Fuego amigo

El encarnizamiento obituario

Si uno es un hideputa, lo es hasta la muerte. Sólo España pudo haber parido el dicho de "por mal que los hagas en vida, a tu muerte saldrás a hombros, como los buenos toreros". A mí, que soy un antitaurino racional, que no visceral, jamás se me ocurriría ir a la plaza de toros a sacar a hombros al torero que acaba de torturar a un toro. Un hideputa es un hideputa, sea torero o registrador de la propiedad, así que ni se me pasaría por la cabeza celebrar sus triunfos o llorar en sus entierros. ¡Ah! Pero la clave está en que yo no soy político.

Un político como Mariano Rajoy, para quien Polanco era la representación más acabada de un hideputa, al que había que hundir como fuera, intentando primero meterlo en la cárcel con la connivencia de jueces prevaricadores, y si no, promoviendo un boicot económico a sus empresas, un político como él, con el Estado en la cabeza y las elecciones a ocho meses, tiene que tragar saliva y declarar ante la prensa que el hideputa de Polanco era uno de los empresarios más influyentes y no sé cuántos piropos más. Le faltó regalarle su lisonja preferida: que era un hombre decente, gente corriente, como su cuenta bancaria.

Polanco, como el Cid, ganó una vez muerto su última batalla, la de ver desde su nube cómo la derecha que tanto le odiaba desfilaba disciplinadamente por la capilla ardiente de su cuerpo frío. Todos sus enemigos pasaron por caja, por su caja, y hasta el cura hizo el paripé del responso para rogar al dios que no existe que le acoja en su cielo inventado. Él, que para la Iglesia era la encarnación del mal.

Todo un País, y hasta El Mundo entero, le honró con panegíricos y exequias de hombre de Estado. Porque Polanco era algo más que un vendedor de libros y periódicos. Les daba miedo hasta muerto. Tanto miedo que nadie quiso salir borroso en la foto. Y tal como ocurre en estos casos, todo fue desmesurado.

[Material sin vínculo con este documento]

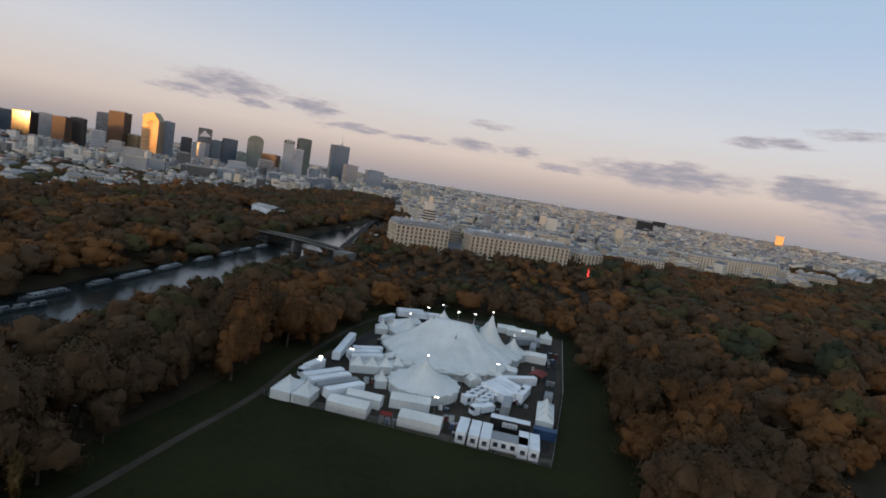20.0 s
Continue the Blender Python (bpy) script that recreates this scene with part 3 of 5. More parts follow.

Su propio periódico, preso del más colosal síndrome del capataz que vieron los tiempos, dedicaba la noticia de su muerte a cinco columnas, al mismo tamaño que el asalto de Tejero al Congreso, que el ataque a las Torres Gemelas de Nueva York, que el comienzo de la guerra en Irak, que la expropiación de Rumasa, que la entrada de España en la Comunidad Europea, que la caída del muro de Berlín...

Si es verdad que uno de los rasgos de su carácter era la sencillez en el trato, este encarnizamiento obituario le hubiera parecido deplorable, una especie de traición a su conducta vital. No lo sé, no le conocí ni me dio de comer, pero su aspecto de "gañán pero arreglao", su apuesta empresarial al servicio de los mismos valores morales que yo profeso, me transmitió siempre una corriente de simpatía, la del hombre hecho a sí mismo, más listo que el hambre. Por eso, veinticinco páginas de El País, una tras otra, con la SER convertida en un panegírico continuo durante veinticuatro horas, me han parecido un despropósito, una desmesura.

Espero que allá donde esté no le llegue el ruido de la exageración ni le salpiquen las lágrimas de cocodrilo de esa derecha que ayer rezaba, con el culo apretado, por el alma de su hideputa favorito. Que descanse en paz. Que descanse por nosotros.